======== DATA LINES
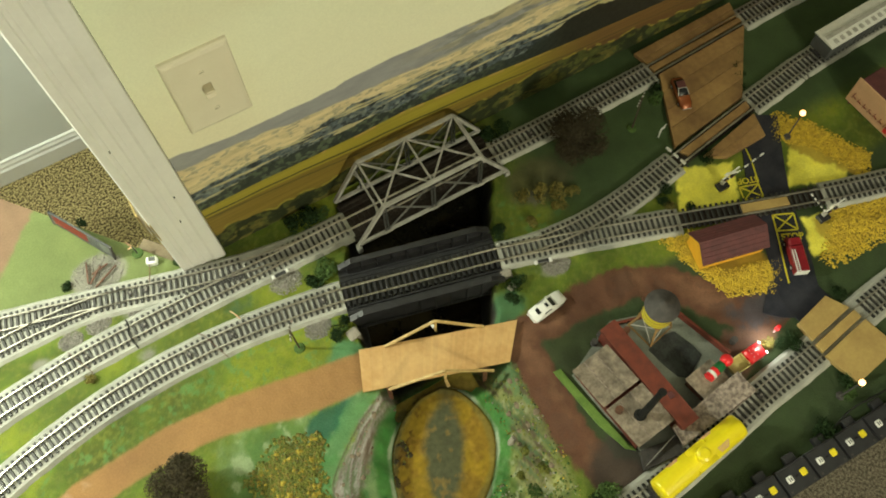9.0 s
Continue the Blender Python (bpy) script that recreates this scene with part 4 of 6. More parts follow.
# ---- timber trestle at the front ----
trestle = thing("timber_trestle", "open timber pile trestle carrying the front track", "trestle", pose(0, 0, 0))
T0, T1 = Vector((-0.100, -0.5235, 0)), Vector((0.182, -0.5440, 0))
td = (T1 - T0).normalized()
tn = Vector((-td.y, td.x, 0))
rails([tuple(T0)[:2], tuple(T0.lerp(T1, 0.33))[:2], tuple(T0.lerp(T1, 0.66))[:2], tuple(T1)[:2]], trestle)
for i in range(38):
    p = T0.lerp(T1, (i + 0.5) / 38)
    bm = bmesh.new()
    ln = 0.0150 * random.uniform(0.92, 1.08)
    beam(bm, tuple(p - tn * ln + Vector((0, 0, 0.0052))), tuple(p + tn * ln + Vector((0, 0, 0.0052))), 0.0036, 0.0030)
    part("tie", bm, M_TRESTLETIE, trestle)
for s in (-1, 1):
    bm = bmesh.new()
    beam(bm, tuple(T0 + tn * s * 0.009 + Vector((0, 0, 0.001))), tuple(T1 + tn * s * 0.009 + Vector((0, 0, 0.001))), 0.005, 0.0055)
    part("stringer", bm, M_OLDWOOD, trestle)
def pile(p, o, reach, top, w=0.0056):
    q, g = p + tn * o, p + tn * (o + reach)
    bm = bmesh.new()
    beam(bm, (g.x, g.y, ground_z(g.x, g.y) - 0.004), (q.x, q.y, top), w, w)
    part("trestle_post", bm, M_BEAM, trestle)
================
[GIVEN TASK] Return each line of the data, keeping its wording exact and omitting pictures.

[EXERCISE ANSWER]
9.0 s
Continue the Blender Python (bpy) script that recreates this scene with part 4 of 6. More parts follow.
# ---- timber trestle at the front ----
trestle = thing("timber_trestle", "open timber pile trestle carrying the front track", "trestle", pose(0, 0, 0))
T0, T1 = Vector((-0.100, -0.5235, 0)), Vector((0.182, -0.5440, 0))
td = (T1 - T0).normalized()
tn = Vector((-td.y, td.x, 0))
rails([tuple(T0)[:2], tuple(T0.lerp(T1, 0.33))[:2], tuple(T0.lerp(T1, 0.66))[:2], tuple(T1)[:2]], trestle)
for i in range(38):
    p = T0.lerp(T1, (i + 0.5) / 38)
    bm = bmesh.new()
    ln = 0.0150 * random.uniform(0.92, 1.08)
    beam(bm, tuple(p - tn * ln + Vector((0, 0, 0.0052))), tuple(p + tn * ln + Vector((0, 0, 0.0052))), 0.0036, 0.0030)
    part("tie", bm, M_TRESTLETIE, trestle)
for s in (-1, 1):
    bm = bmesh.new()
    beam(bm, tuple(T0 + tn * s * 0.009 + Vector((0, 0, 0.001))), tuple(T1 + tn * s * 0.009 + Vector((0, 0, 0.001))), 0.005, 0.0055)
    part("stringer", bm, M_OLDWOOD, trestle)
def pile(p, o, reach, top, w=0.0056):
    q, g = p + tn * o, p + tn * (o + reach)
    bm = bmesh.new()
    beam(bm, (g.x, g.y, ground_z(g.x, g.y) - 0.004), (q.x, q.y, top), w, w)
    part("trestle_post", bm, M_BEAM, trestle)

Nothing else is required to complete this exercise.